Wouldn't it be cleaner to separate for special strings the following two operations:

  1. decide where the end delimiter is (done by the parser, using the 2n(+1) backslashes rule), and
  2. the interpretation and substitution of backslashes as escape characters (done by the special-string literal macro)

?

This separation could be introduced in a non-breaking way by offering a new, alternative interface for special-string literal macros, such that existing string literal macros continue to receive what they get at present (i.e., some backslashes removed).

c42f commented 2 years ago

Perhaps a sensible and generic fix for these kind of woes is to allow more flexibility in the string delimiters for custom string macros? (Also related #41041)

Then individual string macros wouldn't need weird heuristics to avoid double escaping - the generic answer if the user is having escaping issues would be to use another set of delimiters. Which exact delimiters are available? One possibility could be that either ` or "" begins a string when it's followed by the opposite quote type, with the (reversed/same?) delimiter at the other end of the string. It's currently a syntax error to juxtapose string literals so this syntax is probably available unless I've forgotten something. For example, the string"hi"`

julia> :(x``"hi"``)
ERROR: syntax: cannot juxtapose string literal
Stacktrace:
 [1] top-level scope
   @ none:1

I'm imagining this mixed delimiter parsing as @x_cmd "hi", given that the quote starts with a backtick and it could be @x_str for ".

The rule might be that mixed delimiters can be an arbitrarily long sequence of length at least 3, and the user can always arrange for those to not be present in the string they're trying to quote.

(This is just one idea - perhaps there's other delimiters available?)

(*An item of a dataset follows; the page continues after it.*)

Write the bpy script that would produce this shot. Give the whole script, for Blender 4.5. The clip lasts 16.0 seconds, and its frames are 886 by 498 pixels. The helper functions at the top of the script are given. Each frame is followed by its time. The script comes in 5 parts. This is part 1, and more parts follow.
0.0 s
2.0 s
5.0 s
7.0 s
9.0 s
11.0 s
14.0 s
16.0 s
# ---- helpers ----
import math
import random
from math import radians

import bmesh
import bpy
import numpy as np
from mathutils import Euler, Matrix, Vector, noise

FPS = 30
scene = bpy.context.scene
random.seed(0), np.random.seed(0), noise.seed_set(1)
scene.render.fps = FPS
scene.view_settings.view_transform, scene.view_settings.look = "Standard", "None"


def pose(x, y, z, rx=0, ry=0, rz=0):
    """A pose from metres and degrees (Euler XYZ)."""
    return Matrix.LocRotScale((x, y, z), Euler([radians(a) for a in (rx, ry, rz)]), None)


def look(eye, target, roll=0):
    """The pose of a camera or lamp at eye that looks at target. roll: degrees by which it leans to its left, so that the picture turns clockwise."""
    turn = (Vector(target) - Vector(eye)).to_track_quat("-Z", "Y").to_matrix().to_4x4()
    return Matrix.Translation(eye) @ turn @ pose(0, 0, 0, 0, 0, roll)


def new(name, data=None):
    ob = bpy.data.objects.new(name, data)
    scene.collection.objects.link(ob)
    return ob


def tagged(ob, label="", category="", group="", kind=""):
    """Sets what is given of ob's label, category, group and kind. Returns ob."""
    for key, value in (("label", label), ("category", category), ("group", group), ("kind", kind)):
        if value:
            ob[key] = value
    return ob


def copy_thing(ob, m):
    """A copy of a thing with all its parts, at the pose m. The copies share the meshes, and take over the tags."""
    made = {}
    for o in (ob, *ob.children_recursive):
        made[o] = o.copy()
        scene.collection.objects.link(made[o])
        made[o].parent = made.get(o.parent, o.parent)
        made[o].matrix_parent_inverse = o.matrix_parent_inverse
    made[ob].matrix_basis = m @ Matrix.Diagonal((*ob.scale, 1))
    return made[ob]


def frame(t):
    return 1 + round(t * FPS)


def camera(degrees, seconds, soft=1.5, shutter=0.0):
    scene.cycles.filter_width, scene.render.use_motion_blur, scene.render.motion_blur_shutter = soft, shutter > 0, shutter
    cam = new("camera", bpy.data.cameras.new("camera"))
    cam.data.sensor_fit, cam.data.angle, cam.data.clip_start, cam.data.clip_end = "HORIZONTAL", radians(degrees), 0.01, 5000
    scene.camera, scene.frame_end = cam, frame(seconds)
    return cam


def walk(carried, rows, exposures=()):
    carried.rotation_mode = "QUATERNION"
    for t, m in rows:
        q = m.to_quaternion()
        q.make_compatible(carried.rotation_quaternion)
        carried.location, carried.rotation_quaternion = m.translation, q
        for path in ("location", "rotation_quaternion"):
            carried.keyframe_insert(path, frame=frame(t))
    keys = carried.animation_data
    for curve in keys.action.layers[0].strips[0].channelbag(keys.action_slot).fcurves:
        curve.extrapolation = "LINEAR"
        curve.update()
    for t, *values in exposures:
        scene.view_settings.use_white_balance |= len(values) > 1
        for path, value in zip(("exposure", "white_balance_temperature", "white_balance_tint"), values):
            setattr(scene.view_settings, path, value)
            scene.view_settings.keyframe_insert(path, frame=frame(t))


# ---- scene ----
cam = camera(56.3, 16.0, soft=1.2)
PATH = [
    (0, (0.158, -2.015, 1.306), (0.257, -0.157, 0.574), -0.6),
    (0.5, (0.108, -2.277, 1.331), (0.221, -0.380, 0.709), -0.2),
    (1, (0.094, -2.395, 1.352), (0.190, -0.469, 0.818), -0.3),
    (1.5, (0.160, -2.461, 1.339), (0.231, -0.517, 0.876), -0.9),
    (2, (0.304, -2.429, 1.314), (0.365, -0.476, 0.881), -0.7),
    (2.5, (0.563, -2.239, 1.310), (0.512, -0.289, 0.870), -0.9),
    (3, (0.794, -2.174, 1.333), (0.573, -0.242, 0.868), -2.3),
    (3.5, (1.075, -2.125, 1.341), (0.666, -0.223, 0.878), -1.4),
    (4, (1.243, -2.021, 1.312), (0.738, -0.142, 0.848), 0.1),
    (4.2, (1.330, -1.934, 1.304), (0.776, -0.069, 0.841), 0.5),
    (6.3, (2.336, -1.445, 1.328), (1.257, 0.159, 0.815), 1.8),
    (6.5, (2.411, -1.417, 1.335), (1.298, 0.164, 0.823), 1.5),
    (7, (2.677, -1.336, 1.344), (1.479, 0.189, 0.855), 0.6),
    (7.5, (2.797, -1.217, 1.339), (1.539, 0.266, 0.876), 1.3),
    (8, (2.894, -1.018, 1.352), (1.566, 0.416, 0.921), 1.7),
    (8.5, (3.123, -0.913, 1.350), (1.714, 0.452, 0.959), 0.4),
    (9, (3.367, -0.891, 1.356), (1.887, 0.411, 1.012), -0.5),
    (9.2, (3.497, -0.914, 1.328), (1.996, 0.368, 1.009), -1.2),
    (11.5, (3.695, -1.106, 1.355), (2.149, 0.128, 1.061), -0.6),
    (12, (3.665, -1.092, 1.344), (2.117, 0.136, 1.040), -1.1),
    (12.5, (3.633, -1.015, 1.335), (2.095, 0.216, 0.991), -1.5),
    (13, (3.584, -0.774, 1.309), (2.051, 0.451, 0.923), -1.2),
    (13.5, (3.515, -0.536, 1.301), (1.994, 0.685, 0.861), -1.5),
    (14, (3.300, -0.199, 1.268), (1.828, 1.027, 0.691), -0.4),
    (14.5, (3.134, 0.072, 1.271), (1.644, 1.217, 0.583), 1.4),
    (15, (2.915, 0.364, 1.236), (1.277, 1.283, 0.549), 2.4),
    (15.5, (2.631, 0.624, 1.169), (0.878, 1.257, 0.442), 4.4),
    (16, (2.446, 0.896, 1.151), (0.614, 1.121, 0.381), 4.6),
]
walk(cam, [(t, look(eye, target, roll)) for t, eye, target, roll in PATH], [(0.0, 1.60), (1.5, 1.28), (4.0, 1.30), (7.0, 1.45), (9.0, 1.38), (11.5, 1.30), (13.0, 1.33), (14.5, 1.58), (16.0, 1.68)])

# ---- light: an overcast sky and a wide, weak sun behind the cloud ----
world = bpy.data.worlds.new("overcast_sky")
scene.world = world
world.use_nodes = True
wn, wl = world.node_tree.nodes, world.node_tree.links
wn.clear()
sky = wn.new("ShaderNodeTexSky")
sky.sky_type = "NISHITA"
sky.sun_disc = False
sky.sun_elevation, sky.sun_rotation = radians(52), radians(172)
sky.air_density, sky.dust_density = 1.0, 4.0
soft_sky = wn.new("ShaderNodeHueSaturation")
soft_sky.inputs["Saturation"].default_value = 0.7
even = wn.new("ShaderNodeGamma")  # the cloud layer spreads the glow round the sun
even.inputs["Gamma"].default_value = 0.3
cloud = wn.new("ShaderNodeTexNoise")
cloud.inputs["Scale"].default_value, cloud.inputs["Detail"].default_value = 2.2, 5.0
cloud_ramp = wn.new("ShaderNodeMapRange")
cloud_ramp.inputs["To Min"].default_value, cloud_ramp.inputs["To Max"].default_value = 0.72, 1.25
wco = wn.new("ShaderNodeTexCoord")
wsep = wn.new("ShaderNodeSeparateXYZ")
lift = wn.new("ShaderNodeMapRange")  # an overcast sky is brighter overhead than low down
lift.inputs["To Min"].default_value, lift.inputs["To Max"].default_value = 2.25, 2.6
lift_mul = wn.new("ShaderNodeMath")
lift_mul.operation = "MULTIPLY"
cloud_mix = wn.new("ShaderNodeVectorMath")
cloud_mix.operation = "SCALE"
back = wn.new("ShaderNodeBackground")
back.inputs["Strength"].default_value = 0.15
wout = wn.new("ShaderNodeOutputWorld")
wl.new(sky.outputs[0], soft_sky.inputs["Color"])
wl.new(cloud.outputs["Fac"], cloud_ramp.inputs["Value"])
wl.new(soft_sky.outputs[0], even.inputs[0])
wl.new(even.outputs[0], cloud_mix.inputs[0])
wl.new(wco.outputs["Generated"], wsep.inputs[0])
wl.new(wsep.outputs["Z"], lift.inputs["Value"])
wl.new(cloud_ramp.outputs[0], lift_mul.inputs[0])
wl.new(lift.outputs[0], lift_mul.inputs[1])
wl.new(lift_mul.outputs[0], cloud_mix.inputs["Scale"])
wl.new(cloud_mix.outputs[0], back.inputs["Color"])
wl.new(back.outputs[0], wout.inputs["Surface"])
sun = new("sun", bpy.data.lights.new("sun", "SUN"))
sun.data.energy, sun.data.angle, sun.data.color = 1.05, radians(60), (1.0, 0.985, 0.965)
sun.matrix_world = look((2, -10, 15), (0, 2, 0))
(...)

adkabo commented 2 years ago

@c42f

Perhaps a sensible and generic fix for these kind of woes is to allow more flexibility in the string delimiters for custom string macros?

See https://github.com/JuliaLang/julia/issues/38948

c42f commented 2 years ago

Ah yes thanks. I thought I'd seen a longer discussion of this somewhere but couldn't find it.